The central bank’s mopping up operations trimmed the growth in money supply last December to 9.6 percent from 30 percent observed in the early part of last year.
Data from the Bangko Sentral ng Pilipinas showed that the December increase in liquidity was a bit higher than the revised 9.2 percent expansion in November.
Domestic liquidity or M3—which measures the total amount of cash and cash-equivalent of securities circulating within the economy—reached P7.6 trillion in December. The seasonally adjusted M3 in December contracted by 0.7 percent on a month-to-month basis.
The central bank said the deceleration in M3 growth during the month could be attributed in part to the increase in placements of trust entities in the BSP’S special deposit account (SDA) facility relative to a year ago.
Besides the mopping up operation done by the monetary authority in early 2014, BSP Governor Amando Tetangco Jr. said that the decelerating growth of domestic liquidity can also be traced to base effects.
“If you look at the longer term trend, the M3 is really coming from a relatively high base. Remember in the early part of 2014, the M3 is growing by over 30 percent , so its adjusting now,” Tetangco said to reporters on the sidelines of the Security Bank Economic Forum 2015 held in Makati City.
Despite the decelerating growth pace of money supply, the BSP governor said that there are still enough liquidity in the system to support economic activity in the country.
“There’s sufficient structural liquidity. Meaning if any investor need to borrow for a capital investment or operating cost then the funds are in the banks,” he explained.
Demand for credit sustained
The BSP said money supply’s expansion was due largely to the sustained demand for credit.
Domestic claims in December rose 16.2 percent from 18 percent in November, reflecting largely the continued expansion in credits to the private sector, the BSP said.
The bulk of the bank loans during the month were channeled into key production sectors such as real estate, renting, and business services, utilities, wholesale and retail trade, financial intermediation, manufacturing, and transportation, storage, and communication.

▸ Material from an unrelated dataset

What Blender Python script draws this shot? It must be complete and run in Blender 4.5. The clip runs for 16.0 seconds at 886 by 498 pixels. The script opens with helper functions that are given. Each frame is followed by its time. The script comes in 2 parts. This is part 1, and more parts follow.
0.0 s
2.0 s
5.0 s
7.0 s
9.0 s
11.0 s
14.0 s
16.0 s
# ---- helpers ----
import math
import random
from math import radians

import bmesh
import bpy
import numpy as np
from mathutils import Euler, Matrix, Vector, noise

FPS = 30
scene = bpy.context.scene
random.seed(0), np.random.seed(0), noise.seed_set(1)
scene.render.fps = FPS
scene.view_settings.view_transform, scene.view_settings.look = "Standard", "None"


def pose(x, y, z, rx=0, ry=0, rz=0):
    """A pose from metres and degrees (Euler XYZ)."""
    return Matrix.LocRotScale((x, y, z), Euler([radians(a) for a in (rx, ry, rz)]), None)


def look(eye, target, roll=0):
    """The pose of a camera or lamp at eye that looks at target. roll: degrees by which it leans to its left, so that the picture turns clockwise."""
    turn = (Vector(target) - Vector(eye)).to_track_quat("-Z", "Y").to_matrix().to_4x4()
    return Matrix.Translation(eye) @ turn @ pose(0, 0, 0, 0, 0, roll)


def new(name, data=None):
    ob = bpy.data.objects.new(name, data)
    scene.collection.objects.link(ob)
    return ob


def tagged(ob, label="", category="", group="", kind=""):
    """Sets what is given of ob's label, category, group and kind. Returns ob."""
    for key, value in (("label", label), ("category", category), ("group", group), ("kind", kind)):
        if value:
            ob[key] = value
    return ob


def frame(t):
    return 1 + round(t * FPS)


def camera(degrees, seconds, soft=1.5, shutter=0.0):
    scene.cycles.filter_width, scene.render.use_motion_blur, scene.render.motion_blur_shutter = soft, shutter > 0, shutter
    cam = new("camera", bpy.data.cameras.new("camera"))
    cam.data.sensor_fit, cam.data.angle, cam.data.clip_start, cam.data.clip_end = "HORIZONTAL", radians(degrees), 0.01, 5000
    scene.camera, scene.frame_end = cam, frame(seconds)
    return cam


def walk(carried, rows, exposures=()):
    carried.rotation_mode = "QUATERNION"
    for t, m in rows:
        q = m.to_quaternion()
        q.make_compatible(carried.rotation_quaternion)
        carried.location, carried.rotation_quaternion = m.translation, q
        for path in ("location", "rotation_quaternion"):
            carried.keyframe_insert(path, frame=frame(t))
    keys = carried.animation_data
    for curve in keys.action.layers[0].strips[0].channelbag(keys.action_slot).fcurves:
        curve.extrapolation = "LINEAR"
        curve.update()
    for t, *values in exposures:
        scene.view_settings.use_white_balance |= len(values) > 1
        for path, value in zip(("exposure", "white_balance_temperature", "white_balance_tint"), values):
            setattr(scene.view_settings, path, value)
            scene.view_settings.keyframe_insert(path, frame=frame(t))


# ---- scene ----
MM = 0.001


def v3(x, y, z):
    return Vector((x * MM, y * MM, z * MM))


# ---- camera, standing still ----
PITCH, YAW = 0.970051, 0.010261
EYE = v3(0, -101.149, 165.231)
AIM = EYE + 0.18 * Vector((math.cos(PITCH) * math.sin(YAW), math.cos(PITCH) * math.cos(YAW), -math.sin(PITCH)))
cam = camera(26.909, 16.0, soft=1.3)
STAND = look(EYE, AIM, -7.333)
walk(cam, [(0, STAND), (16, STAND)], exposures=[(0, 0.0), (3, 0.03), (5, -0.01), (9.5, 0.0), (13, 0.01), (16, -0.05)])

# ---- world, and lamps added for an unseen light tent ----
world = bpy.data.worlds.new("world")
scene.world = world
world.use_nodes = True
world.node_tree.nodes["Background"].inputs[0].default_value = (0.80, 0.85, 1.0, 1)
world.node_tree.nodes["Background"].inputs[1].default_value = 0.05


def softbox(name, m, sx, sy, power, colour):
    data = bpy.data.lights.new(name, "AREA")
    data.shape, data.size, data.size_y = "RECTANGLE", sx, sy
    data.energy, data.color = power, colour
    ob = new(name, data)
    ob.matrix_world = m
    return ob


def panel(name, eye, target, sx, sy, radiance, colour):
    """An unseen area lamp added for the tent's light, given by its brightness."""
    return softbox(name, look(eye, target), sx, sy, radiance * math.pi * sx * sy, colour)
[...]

At the same time, public sector credit rose 22.1 percent in December from 19.6 percent in November, “as deposits of the national government [NG] with the BSP increased at a slower pace due largely to the withdrawal of funds by the NG for the redemption of maturing government securities.”
Meanwhile, net foreign assets, or the net position of the central bank relevant to transactions with non-residents, grew at a faster pace of 4.8 percent in peso terms, the central bank also noted.
“Going forward, the BSP will continue to monitor monetary developments closely and remains prepared to take appropriate measures if needed to ensure that liquidity conditions are consistent with its price and financial stability objectives,” the central bank said.